Yeah, I thought more than half the point was to post new things you create for fun or for your company. Of course they're going to sound like ads, the bar is whether it's interesting. It's certainly more interesting in a hobbyist/hacker/entrepreneur way than a press release about the latest version of Android.
It took 5 clicks and a moderate amount of reading of links to find what SoC is used (ESP32), but at least "code of conduct" is one click away.
For those interested in tech: website -> "github" -> "build one" (hidden in a wall of text) -> "I want to build a single board Tulip and know how to solder SMT" (below a huge image, at the bottom of a wall of text) -> recognize foot print or image of ESP32-s3-wroom module
I repeat what I wrote then -- this is very impressive!
Especially that it runs Python without a conventional OS,
I would expect that alone should get some attention on HN.
lots of power for the price point! pretty cool. nice to see like . . . a creative design targeted at enabling creativity, as opposed to yet another chat bot.
This looks like great fun and the price is almost good enough to make me not care about getting yet another device, and it might get me, looks to be the perfect match for one of my projects.
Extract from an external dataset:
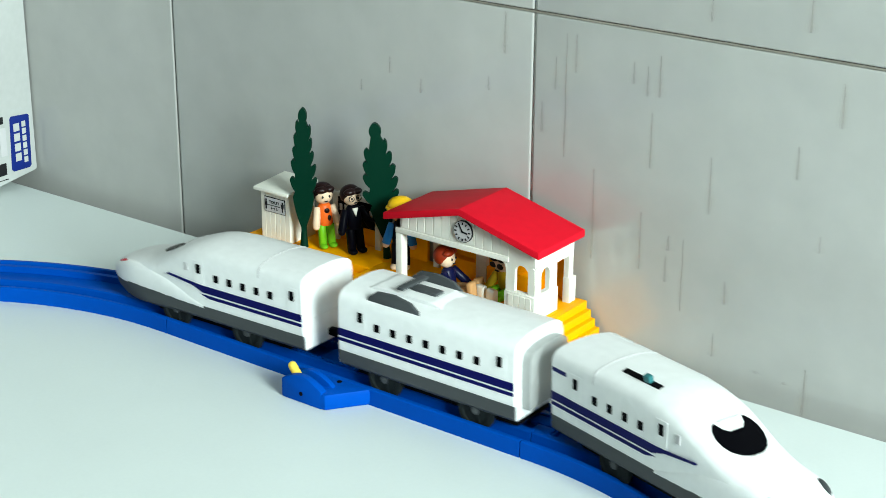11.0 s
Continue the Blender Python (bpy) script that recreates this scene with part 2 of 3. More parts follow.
GAP = 0.00035
stop_rail = part("stop_rail", rail(-HALF + GAP, HALF - GAP, 2), BLUE, track, "straight blue stop rail with a yellow lever")
s = HALF
for name, length, count in (("curved_rail", QUARTER / 2 + LEAD, 2), ("straight_rail", 2 * HALF, LEGS), ("curved_rail", QUARTER / 2 + LEAD, 2), ("straight_rail", 2 * HALF, 1),
                            ("curved_rail", QUARTER / 2 + LEAD, 2), ("straight_rail", 2 * HALF, LEGS), ("curved_rail", QUARTER / 2 + LEAD, 2)):
    for _ in range(count):
        part(name, rail(s + GAP, s + length - GAP, 24 if name[0] == "c" else 2), BLUE, track)
        s += length

# things on the stop rail: joint tongues, cross bars, ratchet strips, stop plate
for sx in (-1, 1):
    c = sx * HALF
    part("joint_tongue", box(c - 0.0080, c + 0.0030, 0.0003, 0.0072, PIT - 0.0005, SHELF - 0.0008, 0.0004), BLUE, stop_rail)
    part("joint_tongue", box(c - 0.0030, c + 0.0080, -0.0072, -0.0006, PIT - 0.0005, SHELF - 0.0008, 0.0004), BLUE, stop_rail)
    part("joint_sill", box(c + 0.0050, c + 0.0072, -0.0104, 0.0104, PIT - 0.0005, SHELF + 0.0002, 0.0004), BLUE, stop_rail)
    part("cross_bar", box(sx * 0.0690 - 0.0027, sx * 0.0690 + 0.0027, -0.0106, 0.0106, PIT - 0.0005, SHELF + 0.0002, 0.0005), BLUE, stop_rail)
    # no slot is cut: a black patch paints the shade inside it
    part("cross_slot", box(sx * 0.0690 + 0.0030, sx * 0.0690 + 0.0046, -0.0072, 0.0072, PIT - 0.0005, PIT + 0.0002), RUBBER, stop_rail, "black patch painting the shade in a slot")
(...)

Nice work.
Is writing synth music in python more enjoyable or practical than a visual virtual synth like VCV Rack? Granted I don't like python, but for me writing music in pure code looks tedious.
I find most audio DSLs to be more enjoyable and practical than visual virtual synths and I am a poor excuse for a programmer who is far more comfortable with a real synth. I hate tweaking all those virtual knobs/sliders even on a touch screen and setting up a midi controller to get around that can be tedious especially when the synth in question has 300 more parameters than your controller and virtual patch cables. Audio DSLs work to a computer's strengths and take automation of parameters to a whole new level.
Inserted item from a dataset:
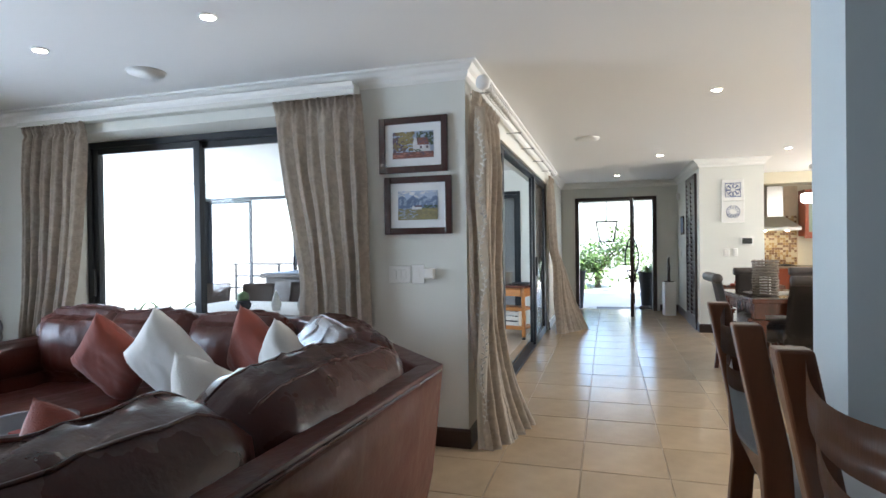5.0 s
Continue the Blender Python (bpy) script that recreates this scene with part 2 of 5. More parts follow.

I would look into adding support for Mixxx and possibly getting the dev team to make a more condensed skin reflecting the GUI of EngineDJ. You can have a synth in almost any portable device now but the standalone DJ market is incredibly overpriced still, and having something i can plug my controller in top get full functionality is still not possible given the mobile dj apps are trash
When thinking about building something like this sort of device (but on a lesser scale), I've often considered how it stacks up to something like just grabbing an old second-hand iPad. For about the same price you can grab a 2017-19 or so and expect it to mostly still work ok and do a lot more (this does win on connectivity I guess, and likely a bunch of other areas).
I build small hardware synths as a hobby and have been considering this (even if it’s pretty much prebuilt), but shipping costs add almost another 50% on top for me… It’s still a very neat project (I actually tried to submit the link a few weeks back when Floyd’s video popped up, but for some reason my sumbission didn’t stick).
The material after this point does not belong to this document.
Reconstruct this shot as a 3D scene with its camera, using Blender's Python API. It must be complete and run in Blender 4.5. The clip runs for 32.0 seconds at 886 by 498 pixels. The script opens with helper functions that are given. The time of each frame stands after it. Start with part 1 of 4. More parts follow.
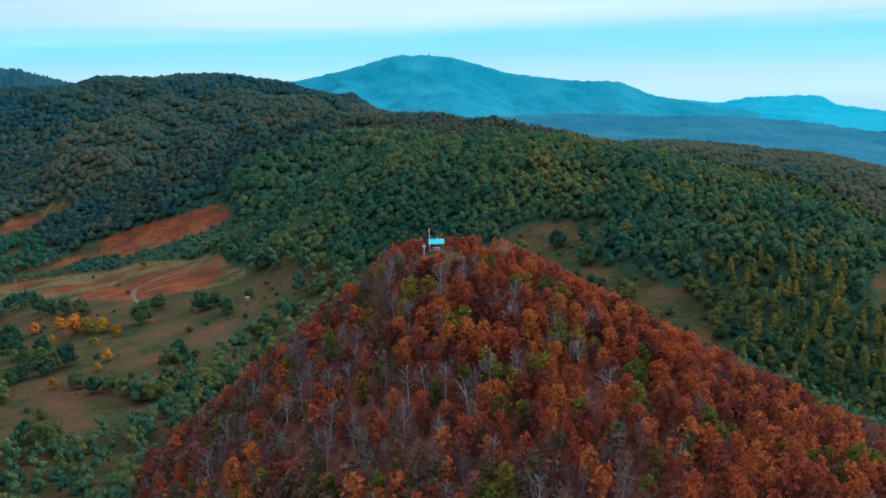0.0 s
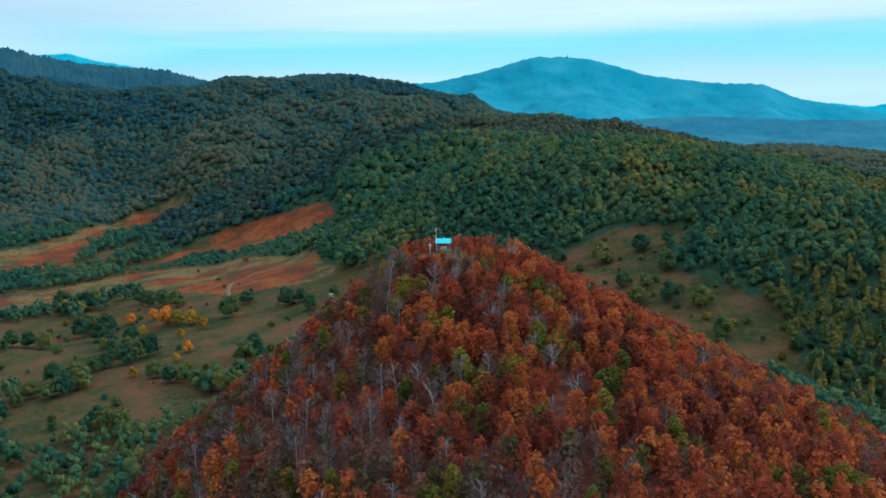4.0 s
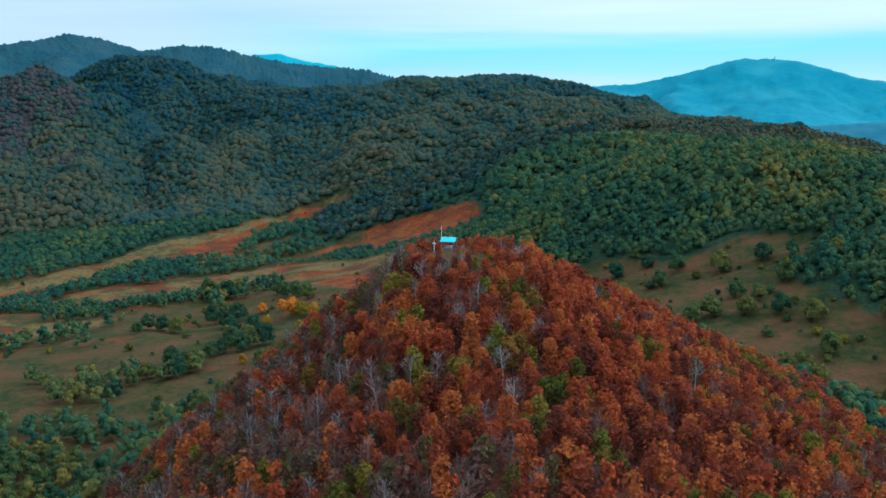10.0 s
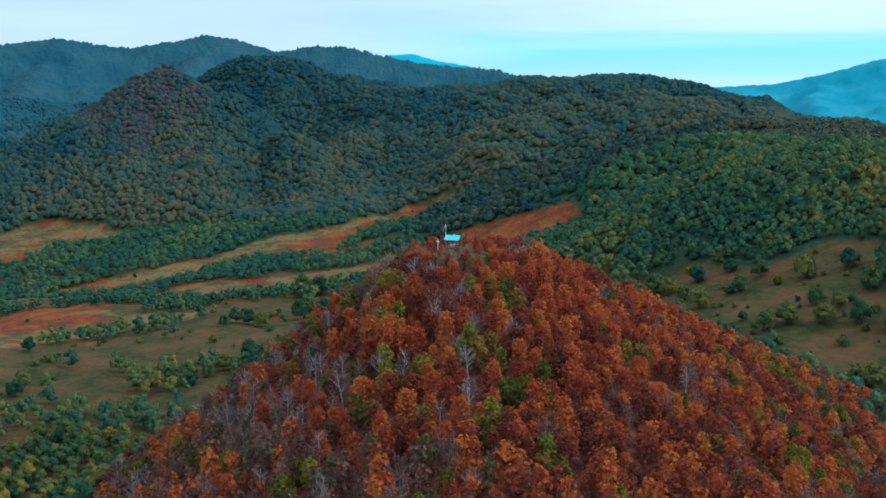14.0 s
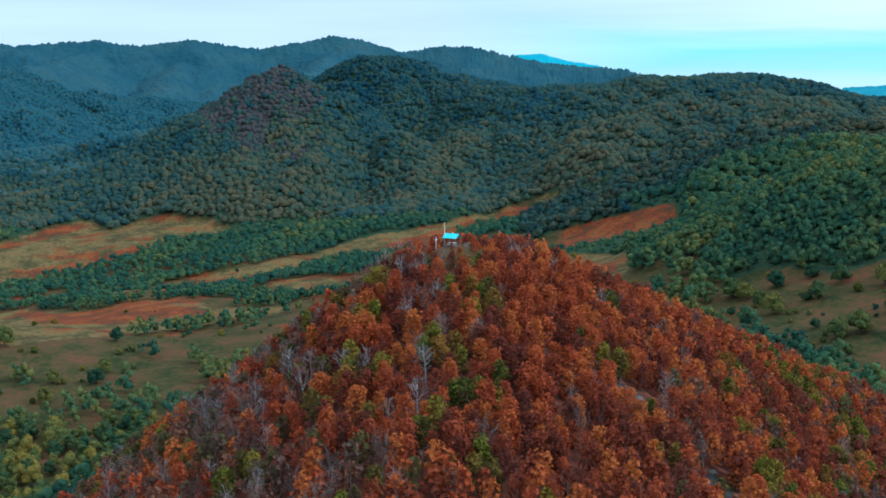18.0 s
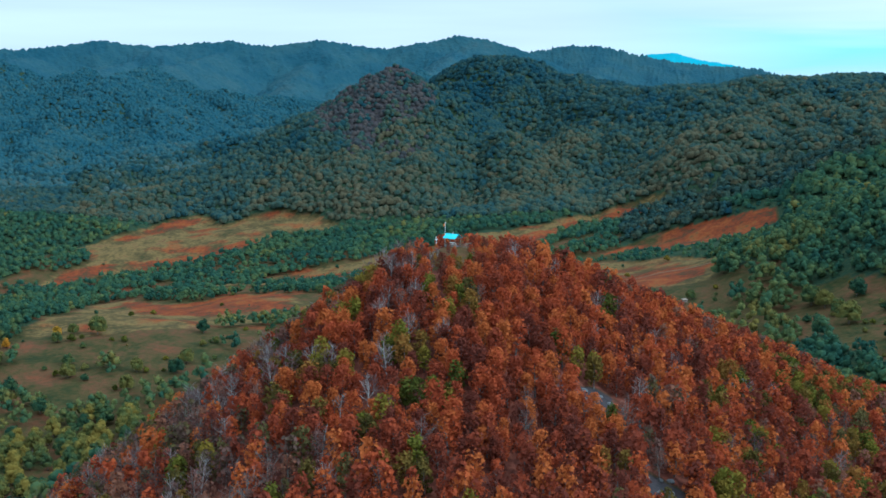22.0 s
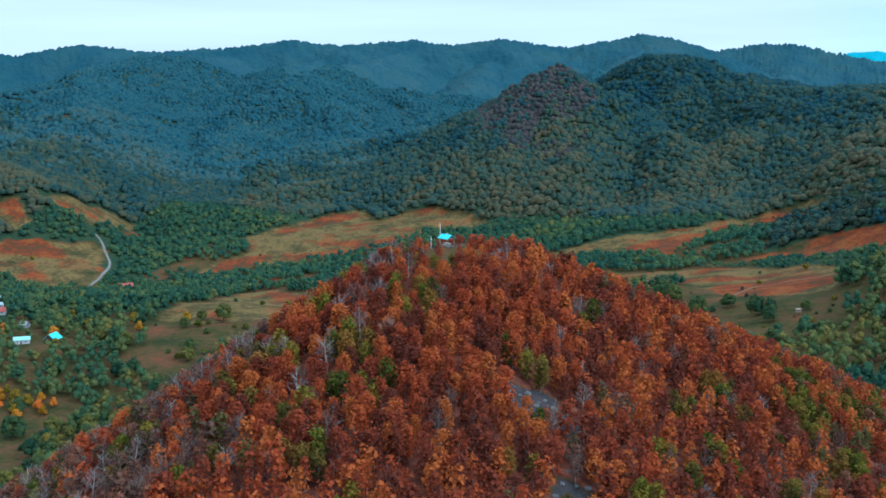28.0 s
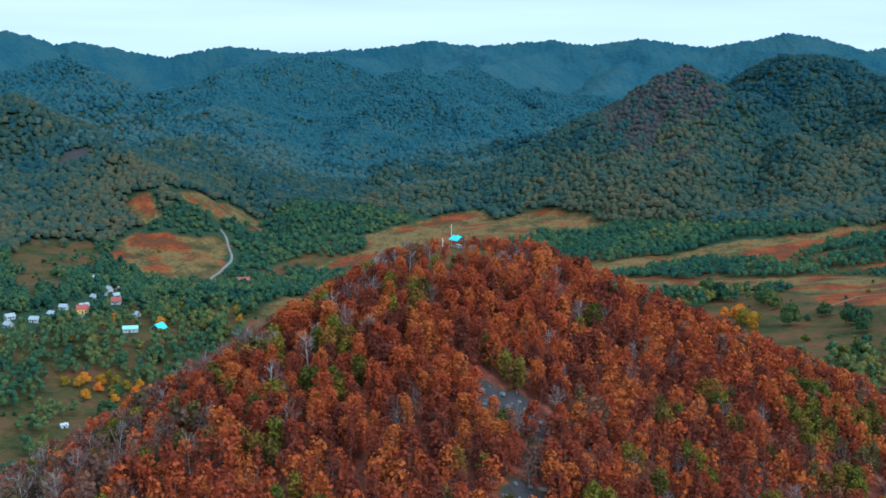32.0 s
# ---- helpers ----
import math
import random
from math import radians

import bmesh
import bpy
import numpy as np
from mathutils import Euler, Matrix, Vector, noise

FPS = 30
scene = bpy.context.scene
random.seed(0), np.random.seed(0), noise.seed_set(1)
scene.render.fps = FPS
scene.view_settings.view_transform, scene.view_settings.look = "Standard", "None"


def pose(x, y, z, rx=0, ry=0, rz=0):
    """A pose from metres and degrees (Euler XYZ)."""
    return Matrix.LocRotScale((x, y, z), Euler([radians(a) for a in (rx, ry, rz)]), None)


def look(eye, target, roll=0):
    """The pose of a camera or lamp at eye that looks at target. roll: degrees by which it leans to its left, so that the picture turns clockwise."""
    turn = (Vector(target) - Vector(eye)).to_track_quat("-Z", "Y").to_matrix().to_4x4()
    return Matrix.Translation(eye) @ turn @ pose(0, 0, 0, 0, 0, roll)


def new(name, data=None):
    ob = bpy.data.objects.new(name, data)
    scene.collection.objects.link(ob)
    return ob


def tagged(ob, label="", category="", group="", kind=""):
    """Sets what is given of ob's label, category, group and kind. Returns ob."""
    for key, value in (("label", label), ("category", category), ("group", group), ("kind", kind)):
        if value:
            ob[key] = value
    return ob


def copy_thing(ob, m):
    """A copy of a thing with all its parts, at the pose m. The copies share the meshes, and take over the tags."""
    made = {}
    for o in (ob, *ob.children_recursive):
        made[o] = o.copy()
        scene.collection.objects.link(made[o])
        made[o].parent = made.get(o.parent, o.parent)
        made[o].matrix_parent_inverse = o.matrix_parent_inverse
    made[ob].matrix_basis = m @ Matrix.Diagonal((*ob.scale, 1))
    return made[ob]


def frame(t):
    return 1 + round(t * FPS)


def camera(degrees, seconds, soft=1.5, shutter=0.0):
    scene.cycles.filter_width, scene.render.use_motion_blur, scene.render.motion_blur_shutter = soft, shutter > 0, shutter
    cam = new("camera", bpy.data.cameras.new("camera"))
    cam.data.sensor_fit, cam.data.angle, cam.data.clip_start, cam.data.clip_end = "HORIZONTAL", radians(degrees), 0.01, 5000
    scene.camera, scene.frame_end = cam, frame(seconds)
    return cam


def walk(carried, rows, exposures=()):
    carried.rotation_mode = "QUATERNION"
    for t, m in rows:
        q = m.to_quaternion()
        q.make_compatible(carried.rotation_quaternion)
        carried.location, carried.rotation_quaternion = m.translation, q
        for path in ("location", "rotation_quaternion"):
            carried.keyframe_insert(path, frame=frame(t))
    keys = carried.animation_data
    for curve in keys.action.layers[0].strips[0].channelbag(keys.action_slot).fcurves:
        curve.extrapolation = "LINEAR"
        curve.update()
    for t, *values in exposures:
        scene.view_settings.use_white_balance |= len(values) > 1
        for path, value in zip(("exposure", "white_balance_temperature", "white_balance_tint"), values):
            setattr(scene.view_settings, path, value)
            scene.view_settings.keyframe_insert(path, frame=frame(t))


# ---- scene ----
# ---- camera and its flight round the hill ----
PATH = [  # seconds, x, y, z, heading, pitch, roll
    (0, -136.05, -261.14, 39.76, -27.851, -8.109, -0.872),
    (1, -127.76, -264.46, 39.37, -26.020, -8.059, -0.808),
    (2, -119.38, -267.50, 38.96, -24.183, -8.008, -0.746),
    (3, -110.96, -270.30, 38.57, -22.356, -7.959, -0.680),
    (4, -102.52, -272.89, 38.21, -20.553, -7.916, -0.603),
    (5, -94.09, -275.28, 37.88, -18.784, -7.878, -0.506),
    (6, -85.65, -277.44, 37.57, -17.040, -7.844, -0.395),
    (7, -77.19, -279.40, 37.29, -15.304, -7.816, -0.286),
    (8, -68.73, -281.16, 37.07, -13.558, -7.797, -0.192),
    (9, -60.29, -282.79, 36.95, -11.795, -7.789, -0.115),
    (10, -51.87, -284.25, 36.89, -10.027, -7.792, -0.048),
    (11, -43.41, -285.45, 36.84, -8.258, -7.798, 0.006),
    (12, -34.86, -286.26, 36.72, -6.494, -7.799, 0.044),
    (13, -26.22, -286.59, 36.48, -4.730, -7.793, 0.054),
    (14, -17.54, -286.52, 36.16, -2.965, -7.783, 0.044),
    (15, -8.87, -286.19, 35.85, -1.210, -7.774, 0.029),
    (16, -0.24, -285.80, 35.64, 0.522, -7.772, 0.029),
    (17, 8.37, -285.33, 35.54, 2.217, -7.778, 0.048),
    (18, 16.98, -284.72, 35.52, 3.883, -7.790, 0.077),
    (19, 25.56, -284.01, 35.56, 5.551, -7.804, 0.111),
    (20, 34.12, -283.25, 35.63, 7.249, -7.817, 0.145),
    (21, 42.67, -282.52, 35.76, 9.001, -7.825, 0.178),
    (22, 51.23, -281.76, 35.94, 10.788, -7.831, 0.211),
    (23, 59.79, -280.85, 36.16, 12.567, -7.840, 0.248),
    (24, 68.36, -279.66, 36.38, 14.299, -7.856, 0.289),
    (25, 76.88, -278.15, 36.61, 15.939, -7.884, 0.340),
    (26, 85.38, -276.38, 36.85, 17.520, -7.919, 0.398),
    (27, 93.88, -274.43, 37.12, 19.117, -7.955, 0.454),
    (28, 102.45, -272.35, 37.41, 20.805, -7.985, 0.500),
    (29, 111.12, -270.18, 37.74, 22.620, -8.007, 0.530),
    (30, 119.87, -267.87, 38.09, 24.518, -8.024, 0.552),
    (31, 128.63, -265.32, 38.46, 26.448, -8.039, 0.569),
    (32, 137.32, -262.47, 38.83, 28.362, -8.056, 0.589),
]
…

Off-topic: is it just me or it would be very hard to see anything being typed in the screen from a relatively short-medium distance? For instance here https://tulip.computer/img/tulipcc-writing.jpeg, if I put myself in the place of the one who took the picture, I can barely see what I'm typing. I guess I'm getting older.
Wow, super interested. Can this be used for realtime audio, like guitar effects? Could you use this to make synths and etc? What OS is it and what CPU?
It doesn't really run an OS like you may be used to. It runs FreeRTOS, which schedules tasks. One of the tasks is running Micropython. (Other tasks are for audio, the display, MIDI, touchscreen, the sequencer, etc). There's no BIOS-level code to use, we have to manage our own screen (including drawing in groups of scanlines at a time to save RAM.)
There are ways to write Rust code for the underlying MCU -- the ESP32-S3, but Tulip itself is Micropython with a lot of C glue code to handle the audio, display, UI, and MIDI. People that get a Tulip will be writing Python on Tulip, and Tulip itself is C + Python.